Born in Como in 1944, Vitali grew up in Milan and studied at the London College of Printing in the heady 1960s. He spent the first part of his career as a photojournalist but grew distrustful of the role of the photographer as self-appointed interpreter of reality. He turned his hand to cinematography, where he learnt the importance of technical precision.
‘Because photography is the only art form that is made by machines, not by the human hand, you have to know your machine well – otherwise you just accept what Mr Eastman thinks your colour should be,’ explains Vitali, who works with both digital and analogue cameras.
That meticulous control of his craft is evident in the number of images he takes – normally just one per day. ‘In 22 years, I shot 4,870 photos. A digital photographer can easily do that in a day to get out one photo.’
Vitali shifted to art photography and began taking photos of beaches in 1994 at the age of 50, when few photographers were interested in the beach as a focus. A defining moment for him was seeing Cape Light, the American photographer Joel Meyerowitz’s classic 1979 book on early colour photography, shot with a large-format camera.
Another major influence was the famous black and white image, Coney Island Beach, 4pm, July 28, 1940 by Arthur Fellig (known as Weegee), showing a sea of people clad in bathing suits, packed together like sardines, stretching to the horizon. Vitali went to Coney Island in 2006 to make his own version in homage to Weegee, but when he tried to set up his scaffold, the police wouldn’t let him. ‘They said: “Why don’t you go where Weegee went?”,’ Vitali recalls. ‘So I had to dismantle my scaffold and go where Weegee went. And it was very nice, but I preferred my standpoint.’

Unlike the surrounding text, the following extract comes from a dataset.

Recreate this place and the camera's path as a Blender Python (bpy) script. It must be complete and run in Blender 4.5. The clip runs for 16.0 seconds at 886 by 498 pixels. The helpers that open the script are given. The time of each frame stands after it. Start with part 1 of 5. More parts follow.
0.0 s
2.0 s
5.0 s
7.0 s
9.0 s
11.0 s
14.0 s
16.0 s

Vitali’s early beachscapes show heaving scenes edged by urban sprawl, but in his more recent work, dramatic natural settings dominate the figures. His locations range from the deserted white dunes of a Brazilian national park to a Spanish beach in the middle of a meadow, formed from a flooded sinkhole
The scenery is often bewitching, even otherworldly, but Vitali insists the geography is a red herring. ‘Most people look at a picture and say: “That’s beautiful, where is it?” The moment they ask: “Where is it?”, it’s a defeat for me. I lost the battle,’ he says. ‘I can tell you where it is, but that’s got nothing to do with what I’m doing. It’s just an excuse for finding different people and situations.’
Although he has exhibited all over Europe and America, Vitali has become increasingly frustrated by critics’ and curators’ focus on the beauty of his photographs. ‘I must admit my pictures are too nice. I don’t do it on purpose. I try to do it as rough, as non-aesthetic as possible but somehow they just come out like this.’

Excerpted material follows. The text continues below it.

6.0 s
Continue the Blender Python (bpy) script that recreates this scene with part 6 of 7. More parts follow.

He is currently designing a new website to replace his selection of photographs with a single image that will change each week in an effort to stimulate in-depth discussion around that. ‘I just realised that 90 percent of people don’t understand what I’m doing, and even 90 percent of the people that buy my works don’t buy them for the right reason. Now I’m trying to do something about it. No more vacations,’ jokes the man who has, for so long, made vacations his subject matter. ‘You want my pictures, you have to work for them!’